Las ocasiones de brillar, para él, fueron pocas, pero le vistieron de gala. Más de una vez. Como aquella victoria de etapa de la Vuelta del 2010 con el aliento de Kreuziger tan cerca de su cogote. En cambio, el año previo, fue mejor. Fueron tres semanas intensas. Trabajando a destajo en cada etapa. Consiguió lo que todo hombre de equipo anhela. Que su jefe de filas consiga la victoria final de una gran Vuelta. Alejandro Valverde, un tipo al que, por aquel entonces, le sobraba talento y quizás le faltaba concentración, le regaló la satisfacción del deber cumplido. Junto a sus compañeros, tuvo que estar muy pendiente de él. De que no repitiera despistes del pasado. De que no gastara en exceso. Pero conquistaron la Castellana. En cambio, tras unos años, para afrontar 2013, tomó una de las decisiones más importantes de su carrera. El Sky contaba con Rigoberto Urán. Y querían rodearle de gregarios de habla hispana. Intimidaba la flota de autobuses. El color negro de sus coches de lujo. La banda azul que parecía envolver toda aquella parafernalia de nuevas tecnologías. Los cambios en el entrenamiento, en la dieta. Pero dio el paso.

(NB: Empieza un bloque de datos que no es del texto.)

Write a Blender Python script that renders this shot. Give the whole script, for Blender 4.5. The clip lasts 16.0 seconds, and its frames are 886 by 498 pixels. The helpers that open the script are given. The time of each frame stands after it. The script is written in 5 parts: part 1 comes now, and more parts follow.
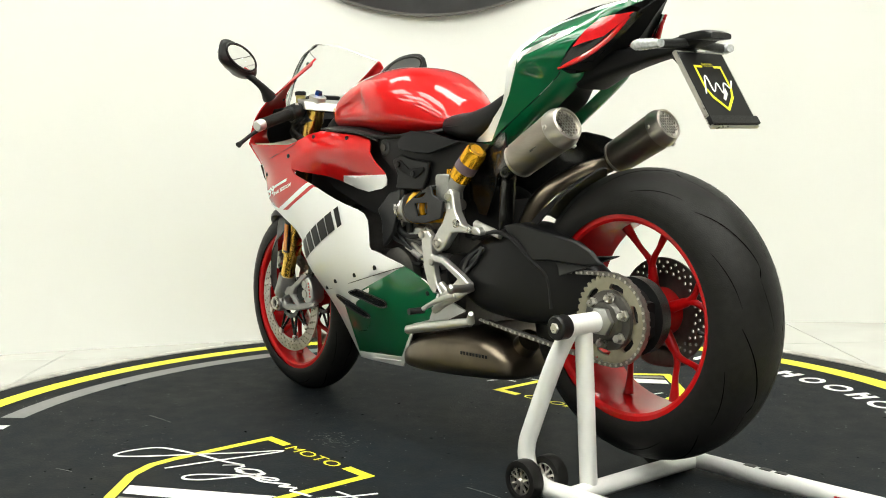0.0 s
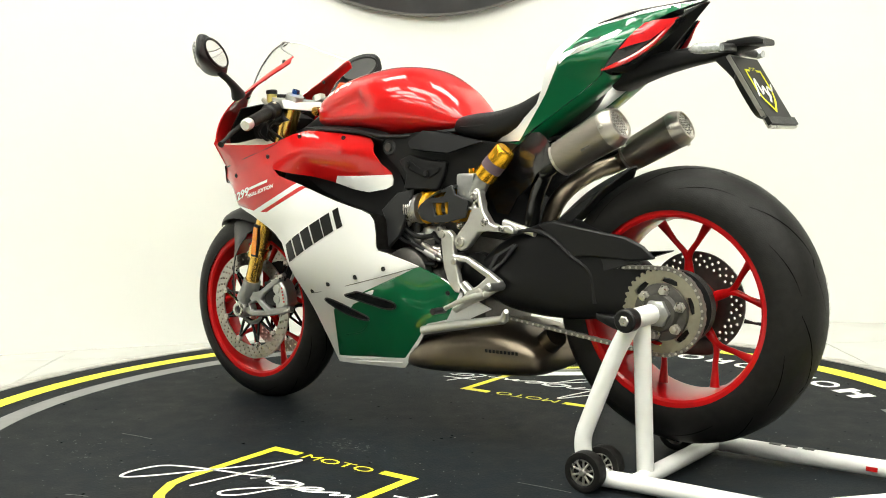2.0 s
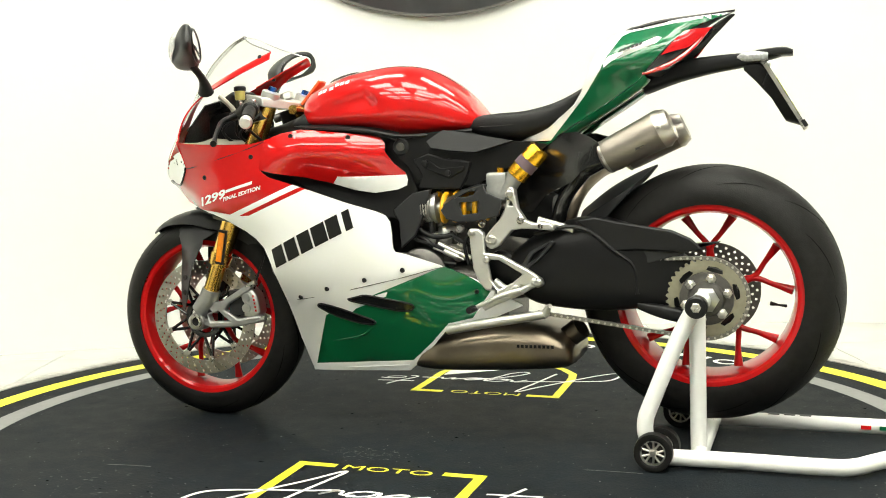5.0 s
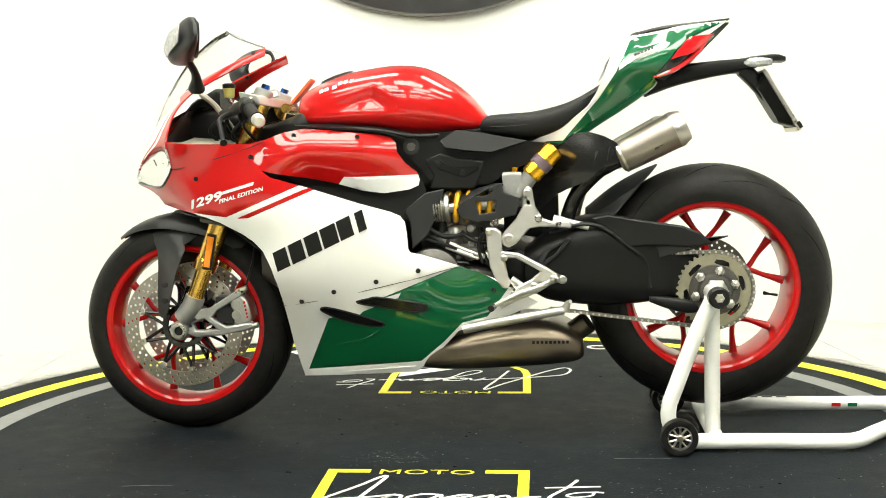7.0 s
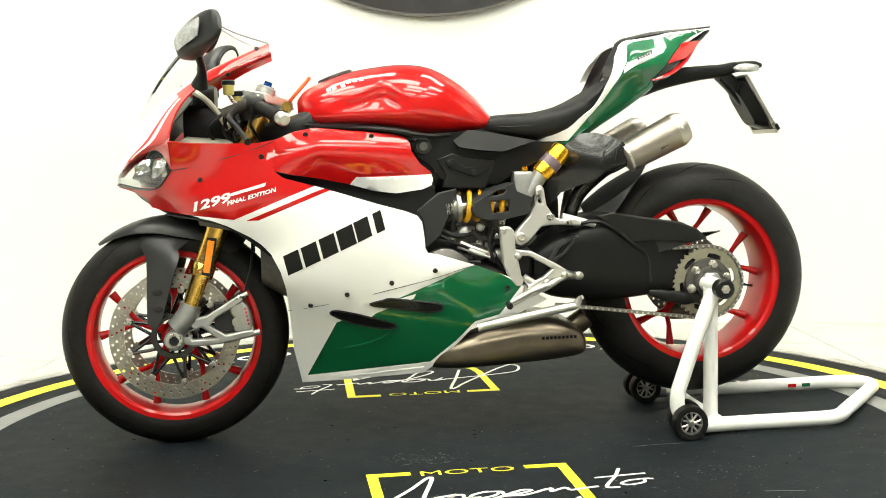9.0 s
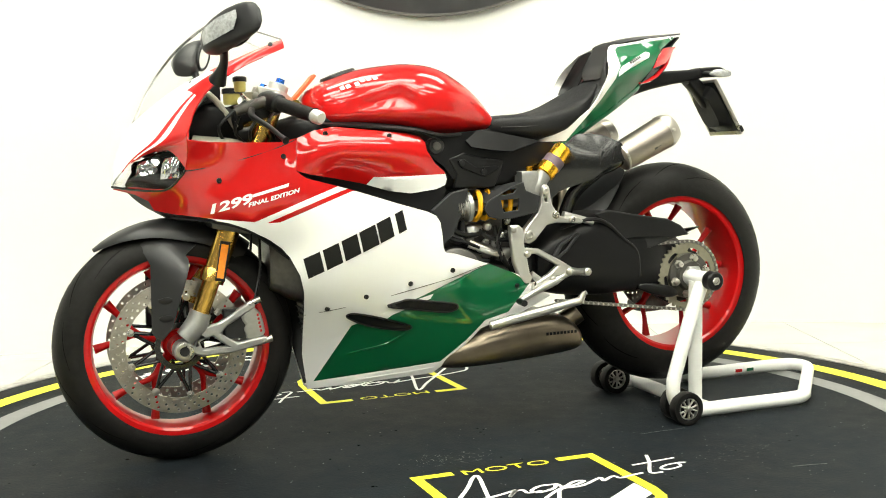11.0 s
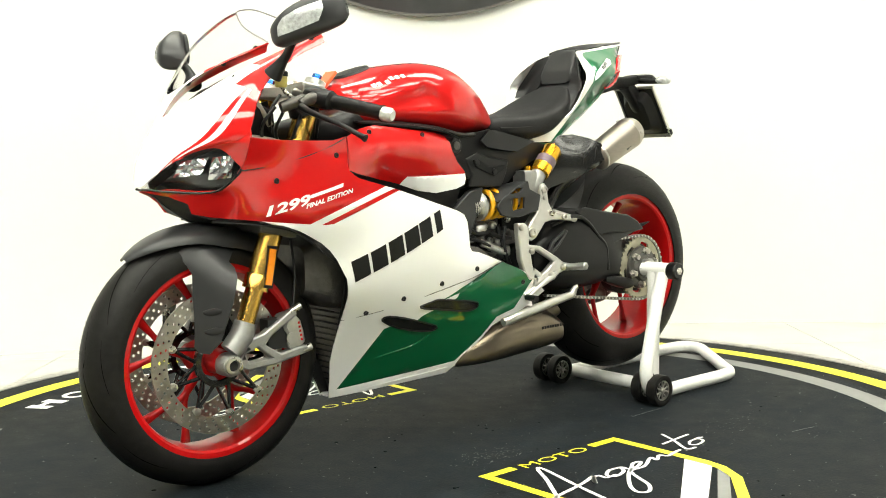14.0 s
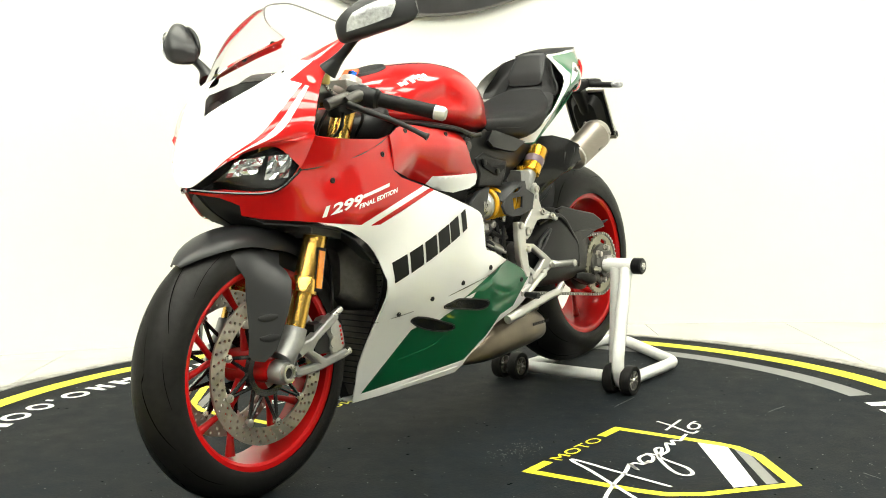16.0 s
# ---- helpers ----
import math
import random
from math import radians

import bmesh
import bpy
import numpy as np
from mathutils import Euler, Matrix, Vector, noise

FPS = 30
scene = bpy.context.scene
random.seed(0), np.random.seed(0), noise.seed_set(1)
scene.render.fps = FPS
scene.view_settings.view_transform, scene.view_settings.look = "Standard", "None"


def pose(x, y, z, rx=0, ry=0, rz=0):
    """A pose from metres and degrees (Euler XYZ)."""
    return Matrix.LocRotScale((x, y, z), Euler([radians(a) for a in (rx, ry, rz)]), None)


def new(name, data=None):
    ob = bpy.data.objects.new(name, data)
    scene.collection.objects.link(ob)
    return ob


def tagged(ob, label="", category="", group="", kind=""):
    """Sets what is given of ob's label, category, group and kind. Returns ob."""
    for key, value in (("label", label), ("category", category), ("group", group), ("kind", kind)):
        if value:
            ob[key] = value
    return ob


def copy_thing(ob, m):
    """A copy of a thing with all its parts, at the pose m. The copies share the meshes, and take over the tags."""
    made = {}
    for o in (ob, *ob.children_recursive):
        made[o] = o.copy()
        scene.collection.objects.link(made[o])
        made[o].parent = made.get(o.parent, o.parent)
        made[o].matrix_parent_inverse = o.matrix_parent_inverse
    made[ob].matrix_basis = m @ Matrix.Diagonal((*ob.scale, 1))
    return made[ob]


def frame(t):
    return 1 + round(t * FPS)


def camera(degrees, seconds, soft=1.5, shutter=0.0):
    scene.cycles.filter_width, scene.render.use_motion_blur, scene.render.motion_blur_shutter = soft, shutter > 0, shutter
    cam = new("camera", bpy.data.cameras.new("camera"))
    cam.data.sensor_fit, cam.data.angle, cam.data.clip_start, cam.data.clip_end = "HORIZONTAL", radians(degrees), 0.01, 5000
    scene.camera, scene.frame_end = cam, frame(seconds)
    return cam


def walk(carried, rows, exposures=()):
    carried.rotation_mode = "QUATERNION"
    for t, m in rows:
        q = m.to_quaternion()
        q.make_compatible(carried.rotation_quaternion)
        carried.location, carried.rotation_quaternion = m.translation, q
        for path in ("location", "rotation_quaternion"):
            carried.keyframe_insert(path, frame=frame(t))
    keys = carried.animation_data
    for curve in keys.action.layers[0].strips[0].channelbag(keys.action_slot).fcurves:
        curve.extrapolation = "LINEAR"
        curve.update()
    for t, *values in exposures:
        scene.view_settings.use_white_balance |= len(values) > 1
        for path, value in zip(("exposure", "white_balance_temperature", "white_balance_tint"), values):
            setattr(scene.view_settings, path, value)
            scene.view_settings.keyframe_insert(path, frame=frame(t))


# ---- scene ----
from mathutils import geometry

# camera: stands still before the turntable
cam = camera(45.28, 16.0, soft=1.0)
EYE = pose(0, -2.894, 0.757, 84.84, 0, -0.2) @ pose(0, 0, 0, 0, 0, -1.17)
walk(cam, [(0, EYE), (16, EYE)], [(0, -0.38, 6560, 6), (1.5, -0.25, 6620, 6), (4, -0.17, 6700, 5), (6.5, -0.03, 6800, 4), (16, -0.03, 6800, 4)])

# turning of the platform: seconds, degrees
TURN = [(0, -51.12), (2, -38.17), (4, -25.18), (6.5, -8.86), (9, 7.51), (11.5, 23.93), (14, 40.4), (16, 53.61)]

# world: faint neutral fill from outside; the room is closed
world = bpy.data.worlds.new("world")
scene.world = world
world.use_nodes = True
world.node_tree.nodes["Background"].inputs[0].default_value = (1, 1, 1, 1)
world.node_tree.nodes["Background"].inputs[1].default_value = 0.3
LAMP = 15.8     # glow of the ceiling panels

# ---------------------------------------------------------------- materials


def mat(name, color, rough=0.5, metal=0.0, var=0.08, scale=30, bump=0.0, bump_scale=200, coat=0.0, spec=0.5,
        aniso=0.0, trans=0.0, ior=1.45, emit=0.0, rough_var=0.0, stretch=(1, 1, 1), grime=0.0):
    m = bpy.data.materials.new(name)
    m.use_nodes = True
    nt = m.node_tree
    b = nt.nodes["Principled BSDF"]
    b.inputs["Roughness"].default_value = rough
    b.inputs["Metallic"].default_value = metal
    b.inputs["Coat Weight"].default_value = coat
    b.inputs["Coat Roughness"].default_value = 0.03
    b.inputs["Specular IOR Level"].default_value = spec
    b.inputs["Anisotropic"].default_value = aniso
    b.inputs["Transmission Weight"].default_value = trans
    b.inputs["IOR"].default_value = ior
    if emit:
        b.inputs["Emission Color"].default_value = (*color, 1)
        b.inputs["Emission Strength"].default_value = emit
    tc = nt.nodes.new("ShaderNodeTexCoord")
    mp = nt.nodes.new("ShaderNodeMapping")
    mp.inputs["Scale"].default_value = stretch
    nt.links.new(tc.outputs["Object"], mp.inputs[0])
    n1 = nt.nodes.new("ShaderNodeTexNoise")
    n1.inputs["Scale"].default_value = scale
    n1.inputs["Detail"].default_value = 6
    nt.links.new(mp.outputs[0], n1.inputs["Vector"])
    n2 = nt.nodes.new("ShaderNodeTexNoise")
    n2.inputs["Scale"].default_value = scale / 9
    n2.inputs["Detail"].default_value = 3
    nt.links.new(mp.outputs[0], n2.inputs["Vector"])
    add = nt.nodes.new("ShaderNodeMath")
    add.operation = "ADD"
    nt.links.new(n1.outputs["Fac"], add.inputs[0])
    nt.links.new(n2.outputs["Fac"], add.inputs[1])
    rng = nt.nodes.new("ShaderNodeMapRange")
    rng.inputs["From Min"].default_value, rng.inputs["From Max"].default_value = 0.6, 1.4
    rng.inputs["To Min"].default_value, rng.inputs["To Max"].default_value = 1 - var, 1 + var
    nt.links.new(add.outputs[0], rng.inputs["Value"])
    mul = nt.nodes.new("ShaderNodeVectorMath")
    mul.operation = "SCALE"
    mul.inputs[0].default_value = color
    nt.links.new(rng.outputs[0], mul.inputs["Scale"])
    nt.links.new(mul.outputs[0], b.inputs["Base Color"])
    if rough_var:
        rr = nt.nodes.new("ShaderNodeMapRange")
        rr.inputs["From Min"].default_value, rr.inputs["From Max"].default_value = 0.6, 1.4
        rr.inputs["To Min"].default_value, rr.inputs["To Max"].default_value = rough - rough_var, rough + rough_var
        nt.links.new(add.outputs[0], rr.inputs["Value"])
        nt.links.new(rr.outputs[0], b.inputs["Roughness"])
    if bump:
        nb = nt.nodes.new("ShaderNodeTexNoise")
        nb.inputs["Scale"].default_value = bump_scale
        nb.inputs["Detail"].default_value = 4
        nt.links.new(mp.outputs[0], nb.inputs["Vector"])
        bp = nt.nodes.new("ShaderNodeBump")
        bp.inputs["Strength"].default_value = bump
        bp.inputs["Distance"].default_value = 0.002
        nt.links.new(nb.outputs["Fac"], bp.inputs["Height"])
        nt.links.new(bp.outputs[0], b.inputs["Normal"])
    return m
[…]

Sin embargo, en su primera temporada, el equipo separó a Urán de David. Seleccionaron al vasco para escoltar a Chris Froome en el Tour. El Tour. Fueron tres semanas donde el stress se apoderaba de cada momento. Todo era seguido al milímetro. Imposible esconder tras sus gafas la presión que sintió en aquella pasarela de Niza segundos antes de la crono por equipos. Las piernas de Stannard parecían ser el doble que las suyas. Richie Porte frotaba sus dedos sobre el manillar. Todos parecían tenerlo claro. Excepto él. Sintió miedo a hacer el ridículo. A no estar a la altura de la exigencia del cronómetro. Pero la mirada pausada de Froome le tranquilizó. El británico nunca le exigió nada. Sabía buscarse la vida. Y él iba a estar a la altura. Lo estuvo. El guiño de Chris en el pódium final de París le dejó claro que era uno de los suyos. Un hombre de confianza.
Parece que deja de llover. En el norte, las estaciones rotan con velocidad a lo largo de las horas. Con doble filo. La humedad se cuela entre los huesos. Pero te hace respirar bien. Para David fue una liberación que, el año pasado, la Vuelta terminase cerca de allí. La empezó mal. Agarrotado. Pero se aferró a la humedad de los últimos días. A la arboreda verde de agosto. La que le vio crecer. Tras tres semanas intensas, fue el primero del grupo de los favoritos en apartar a las masas enfervorizadas de las faldas del Anglirú. En ese momento, la bandera de un aficionado se le enganchó en el manillar. Con un gesto rápido, de aquel que se sabe fresco, la echó a un lado. Luego siguió pedaleando. En favor del maillot Rojo de Froome. No cambió el rictus hasta que Gianni Moscon le dio el relevo. Gianni sigue sin entender que quiera dejarlo. David aún tiene una deuda pendiente. Le falta haber acompañado a un líder hasta lo más alto del pódium de un Giro. Pero han sido muchos años de profesional. De trabajar para muchos compañeros. Y de ganar carreras también. Es lícito que le ronde la idea de pasar una etapa para alcanzar otra. Quizás la respuesta esté al otro lado del semáforo. En el colegio de enfrente. Allí espera Irene, su hija. Tiene 3 años. Pero él, entre concentraciones y carreras, apenas la ha visto crecer. Quizás sea el momento de ser sólo padre. Quizás.